Don’t give me all this “analytics” crap. Everyone knows who the best players in the league are just by looking at them. Who cares if Jokic averages more minutes than Joel Embiid, has a higher field goal and free-throw percentage, a higher +/-, runs the offense while playing in more games for a team with a better record? Greatness is skin deep. Take one look at this picture and try to tell me that this specimen isn’t obviously better than Jokic:

Orlando Magic Center Dwight Howard Workout Photo by Fernando Medina/NBAE via Getty Images

This is so obvious, in fact, that only Nuggets fans, in their delusion, think that a player’s on-court game is more important than his on-court look. How is anyone expected to watch Jokic’s pinpoint passing when we’re so distracted by his manboobs bouncing?

This is America. Get a superstar who looks the part first, and then you can start complaining about respect.

LeBron James plays for a different team

A simple fact seems to allude those asking for the Nuggets to get their just due: LeBron James doesn’t even play on this team. Last time I looked, he hasn’t even played for the Nuggets in the past, and he is unlikely to play for them in the future. So why should anyone outside of Denver care about this team? In fact, aren’t there plenty of seats at the Pepsi Center to accommodate the entire Nuggets’ fanbase—why are their games even televised?

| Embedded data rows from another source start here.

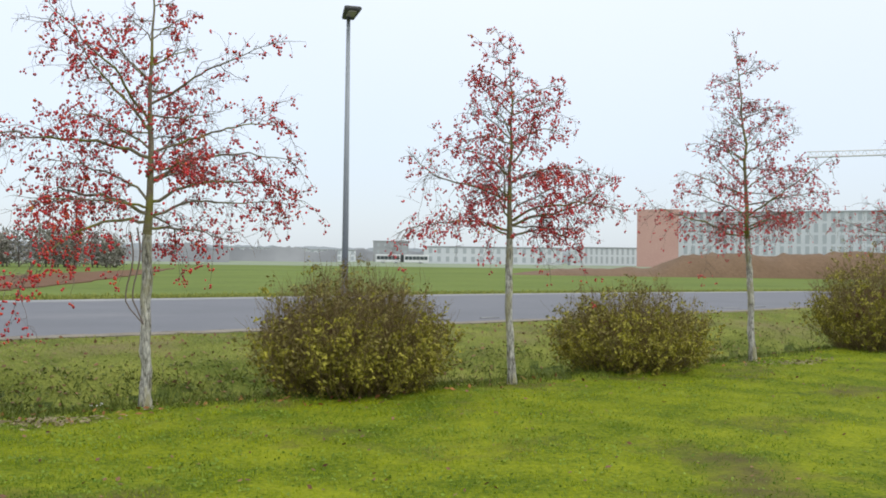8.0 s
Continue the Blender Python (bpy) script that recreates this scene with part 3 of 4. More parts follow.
ROOF_GREY = material("flat_roof", (0.30, 0.31, 0.32), (0.38, 0.39, 0.40), 0.8, scale=0.2, fine=4, bump=0.1)
FACADE = material("white_plaster", (0.57, 0.60, 0.62), (0.66, 0.68, 0.70), 0.8, scale=0.1, fine=2, bump=0.0)
SALMON = material("salmon_plaster", (0.54, 0.32, 0.27), (0.61, 0.38, 0.32), 0.8, scale=0.1, fine=2, bump=0.0)
# Glass of the far blocks, lightened in its colour to imitate haze.
WINDOW = plain("hazed_window_glass", (0.42, 0.45, 0.47), 0.2)
EARTH = material("heaped_earth", (0.135, 0.085, 0.048), (0.20, 0.128, 0.075), 0.95, scale=0.25, fine=3, bump=0.8, dist=0.1)
# Grey-brown twigs, their colours paled by painted haze.
SHRUB = material("hazed_brown_thicket", (0.20, 0.19, 0.16), (0.31, 0.295, 0.255), 0.9, scale=0.2, fine=2, bump=0.0, island=0.6)
WEED = material("withered_weed", (0.12, 0.085, 0.055), (0.26, 0.20, 0.125), 0.9, scale=1.0, fine=8, bump=0.0, island=0.6)
BLUE = material("blue_lorry_paint", (0.02, 0.13, 0.38), (0.03, 0.19, 0.48), 0.4, scale=1.0, fine=12, bump=0.0)
BLACK_PLASTIC = material("black_plastic", (0.022, 0.023, 0.025), (0.04, 0.041, 0.043), 0.6, scale=4, fine=50, bump=0.15, dist=0.002)
TYRE = material("tyre_rubber", (0.02, 0.02, 0.021), (0.038, 0.038, 0.04), 0.8, scale=5, fine=60, bump=0.3, dist=0.003)
GLASS = plain("tinted_glass", (0.035, 0.05, 0.052), 0.04, spec=0.9)
CLEAR_GLASS = plain("pale_glass", (0.16, 0.20, 0.20), 0.04, spec=0.9)
# Pylon steel, with the mist before it painted in as paleness.
PALE_STEEL = plain("hazed_lattice_steel", (0.52, 0.55, 0.58), 0.7)
WHITE_PAINT = material("white_paint", (0.66, 0.67, 0.67), (0.76, 0.76, 0.76), 0.5, scale=1, fine=12, bump=0.0)


def building(name, at, turn, length, depth, height, storeys, bays, wall, label, window=(1.2, 1.7), end=None):
    """A flat-roofed block with rows of recessed windows. Local x runs along the front, -y faces out."""
    ob = thing(name, label, "building", at=(*at, 0.0), turn=turn)
    part("wall", box(bmesh.new(), (0, 0, -0.5), (length, depth, height), 0.05), wall, ob)
    part("roof", box(bmesh.new(), (-0.25, -0.25, height + 0.004), (length + 0.25, depth + 0.25, height + 0.45), 0.05), ROOF_GREY, ob)
    if end:
        part("end_wall", box(bmesh.new(), (-0.35, -0.45, -0.5), (end, depth + 0.3, height + 1.4), 0.05), SALMON, ob, "plain salmon stair block")
    pane_bm = box(bmesh.new(), (-window[0] / 2, -0.10, 0), (window[0] / 2, 0.06, window[1]), 0.0)
    pane_me = bpy.data.meshes.new("window")
    pane_bm.to_mesh(pane_me)
    pane_bm.free()
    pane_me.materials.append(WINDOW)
    x0 = (end or 0) + 1.0
    for s in range(storeys):
        for b in range(bays):
            w = new("window", pane_me)
            w.parent = ob
            w.location = (x0 + (length - x0) * (b + 0.5) / bays, 0.0, (s + 0.28) * height / storeys)
    return ob


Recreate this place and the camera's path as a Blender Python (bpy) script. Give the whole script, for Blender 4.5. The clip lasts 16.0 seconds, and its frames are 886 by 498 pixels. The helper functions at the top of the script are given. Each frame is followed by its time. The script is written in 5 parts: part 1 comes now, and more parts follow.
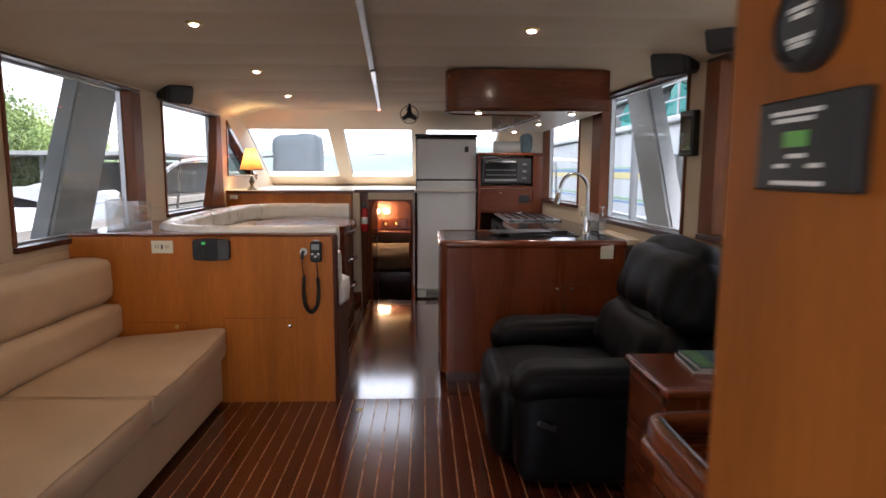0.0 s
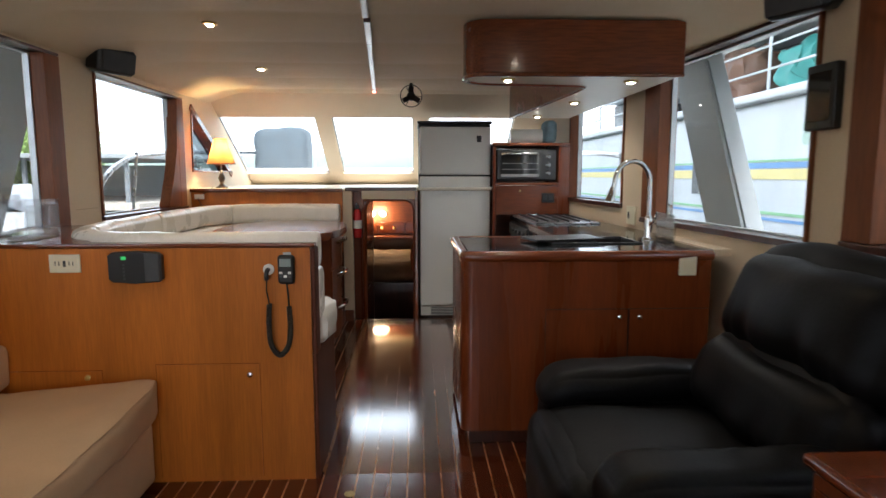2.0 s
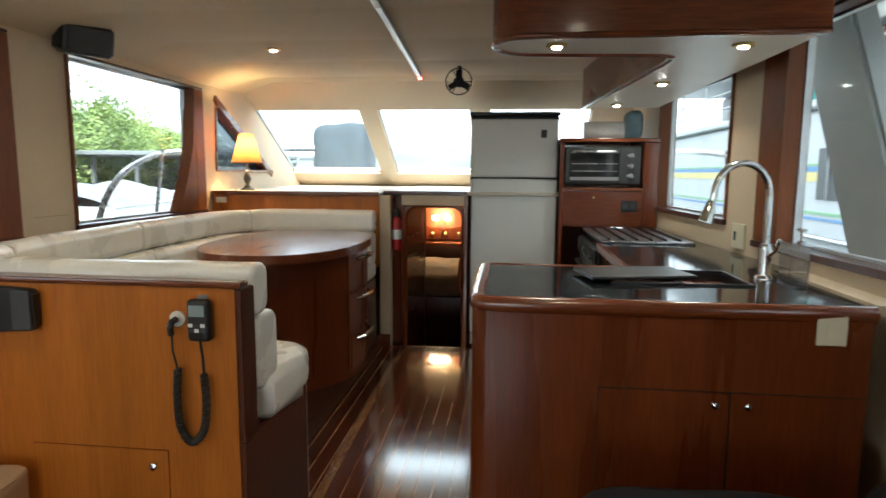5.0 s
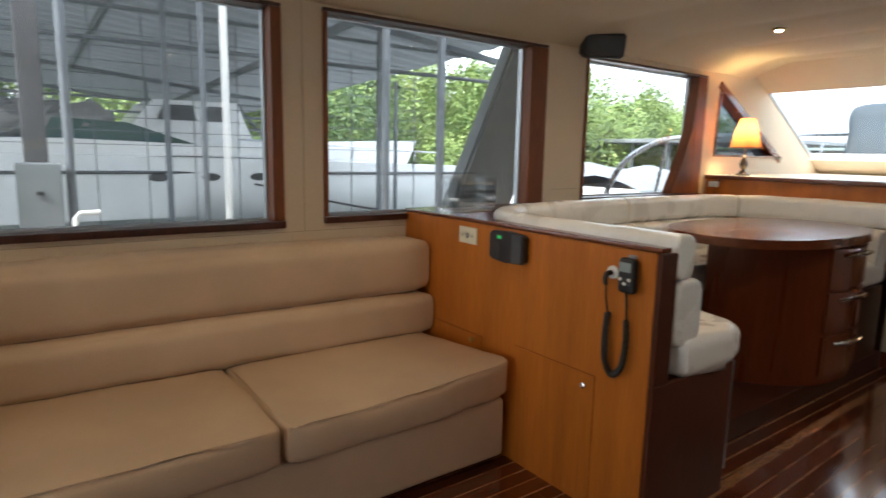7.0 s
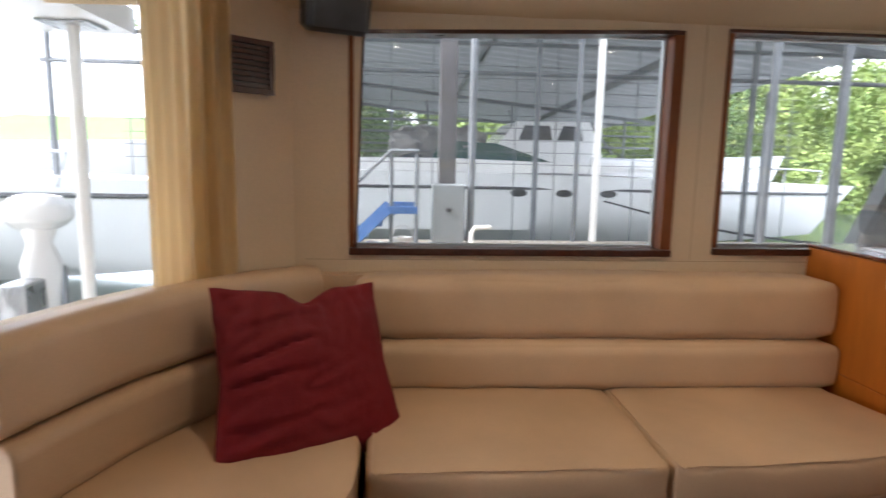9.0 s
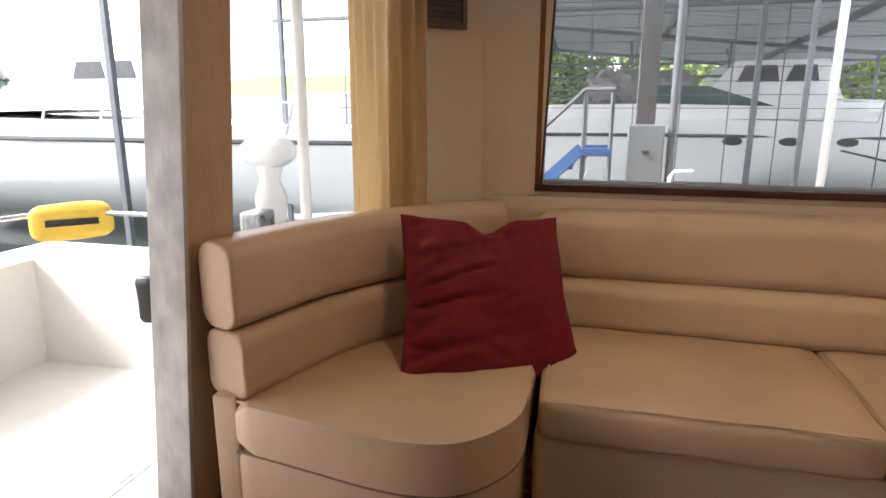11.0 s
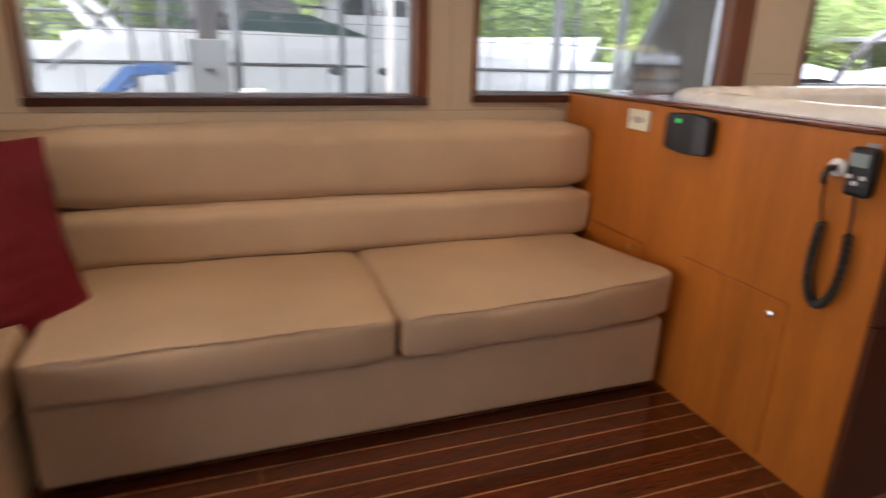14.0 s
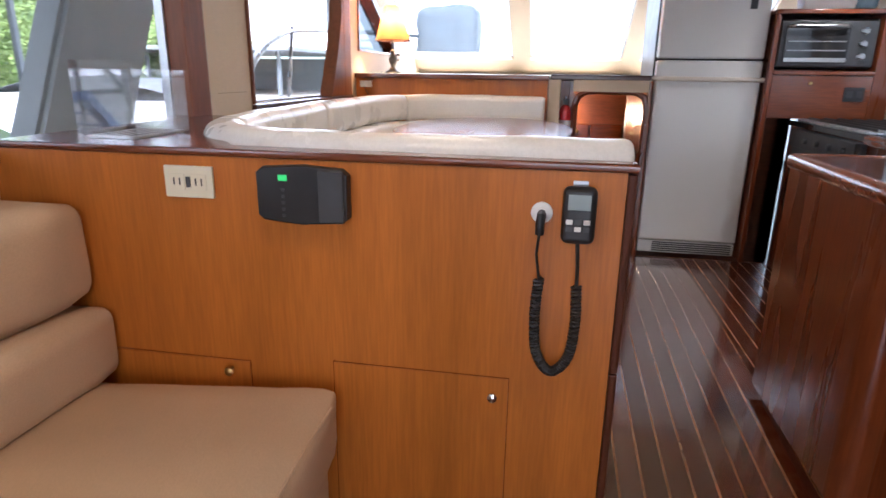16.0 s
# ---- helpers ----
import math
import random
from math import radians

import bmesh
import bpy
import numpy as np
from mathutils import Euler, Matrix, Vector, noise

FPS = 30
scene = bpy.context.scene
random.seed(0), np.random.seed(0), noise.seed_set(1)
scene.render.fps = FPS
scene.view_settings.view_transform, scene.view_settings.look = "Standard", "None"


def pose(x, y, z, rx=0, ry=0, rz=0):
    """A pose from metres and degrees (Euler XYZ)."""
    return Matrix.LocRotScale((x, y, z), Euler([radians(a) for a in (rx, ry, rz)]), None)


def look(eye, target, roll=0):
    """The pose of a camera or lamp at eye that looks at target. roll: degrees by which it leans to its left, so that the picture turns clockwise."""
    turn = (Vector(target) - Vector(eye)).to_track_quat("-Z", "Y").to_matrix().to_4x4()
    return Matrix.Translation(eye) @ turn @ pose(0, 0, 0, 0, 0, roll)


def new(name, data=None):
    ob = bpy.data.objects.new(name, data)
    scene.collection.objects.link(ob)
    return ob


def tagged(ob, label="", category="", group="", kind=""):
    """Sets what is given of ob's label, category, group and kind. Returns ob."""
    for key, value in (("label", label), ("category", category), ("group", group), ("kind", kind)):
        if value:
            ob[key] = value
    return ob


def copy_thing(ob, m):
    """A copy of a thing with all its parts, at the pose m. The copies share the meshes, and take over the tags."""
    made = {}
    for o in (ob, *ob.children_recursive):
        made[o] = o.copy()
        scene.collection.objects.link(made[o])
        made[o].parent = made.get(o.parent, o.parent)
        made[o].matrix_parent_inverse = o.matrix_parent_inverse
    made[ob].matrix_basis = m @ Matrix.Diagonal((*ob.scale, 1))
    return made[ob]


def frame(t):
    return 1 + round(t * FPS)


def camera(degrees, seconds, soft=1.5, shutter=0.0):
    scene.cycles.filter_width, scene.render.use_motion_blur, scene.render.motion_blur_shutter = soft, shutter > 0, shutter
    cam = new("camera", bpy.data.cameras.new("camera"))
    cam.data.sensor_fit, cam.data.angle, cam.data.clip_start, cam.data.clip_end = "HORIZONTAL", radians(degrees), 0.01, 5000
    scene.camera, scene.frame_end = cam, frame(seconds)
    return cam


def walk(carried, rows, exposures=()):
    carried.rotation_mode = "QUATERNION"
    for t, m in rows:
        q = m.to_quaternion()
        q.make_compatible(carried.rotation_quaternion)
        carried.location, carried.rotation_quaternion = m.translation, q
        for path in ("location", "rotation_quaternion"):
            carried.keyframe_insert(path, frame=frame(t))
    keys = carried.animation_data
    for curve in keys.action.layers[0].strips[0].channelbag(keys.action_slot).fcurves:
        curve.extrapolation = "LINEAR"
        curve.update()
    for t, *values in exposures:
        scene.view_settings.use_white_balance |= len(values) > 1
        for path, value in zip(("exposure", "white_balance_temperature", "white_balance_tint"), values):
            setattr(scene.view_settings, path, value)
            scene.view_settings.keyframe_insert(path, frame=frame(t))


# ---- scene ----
cam = camera(73.2, 16.0, shutter=0.5)
EXPOSURES = [
    (0.0, 2.45, 6100, 19), (0.5, 2.56, 6000, 13), (3.0, 2.65, 5900, 8), (5.5, 2.70, 5900, 0), (6.5, 2.66, 5900, 2), (7.5, 2.60, 6100, 14), (8.5, 2.68, 6150, 15), (9.0, 3.02, 6150, 15),
    (12.0, 2.99, 6650, 18), (12.5, 3.37, 6700, 17), (13.0, 3.48, 6700, 21), (13.5, 3.54, 6600, 22), (14.0, 3.16, 6200, 18), (14.5, 3.16, 5700, 18), (16.0, 3.26, 5500, 18)]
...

Which brings us to the final, but certainly not only, reason the Nuggets deserve zero respect.

Their games aren’t even televised

Imagine being a Seattle SuperSonics fan. You tune into a Thunder vs. Nuggets game on League Pass so you can revel in OKC’s struggles while licking a kombucha popsicle. You pick Denver’s local coverage so you don’t have to be reminded of how your city got played by a bunch of flyovers, and you begin seeing ads begging Nuggets fans to call their cable provider to get the games back on the air.

You shoot out of your shabby chic chair, spilling organic American cheese slices and marionberries all over the graffitied concrete floor. “Denver isn’t even broadcasting Nuggets games?!” you yell.

“That’s right, fans,” says voice-of-the-Nuggets Chris Marlowe. “It’s a traveshamockery that you all are missing splendid Serbian hookers and the best Nuggets team since Hector was a pup!”

You are confused by that. You are also confused about how a professional basketball city could be so ungrateful as to allow their exciting young team to be blacked out this late into the season. But then again, you have lived confused since OKC swindled your city, so you plop back on your chair and ask the hitchhiker you just picked up to share an earbud.


Other notable arguments for why the Nuggets deserve no respect: they don’t have a player averaging over 20 points per game; free agents don’t even want to play for them; playing at altitude gives them an unfair advantage; and rEaSoNs.

If you do think the Nuggets are worth watching and discussing, then you’re a myopic homer who doesn’t understand how the league works. Talk to me when Jokic has a Nike commercial. Until then, keep watching games at the house of your one friend who has DirecTV and zip it.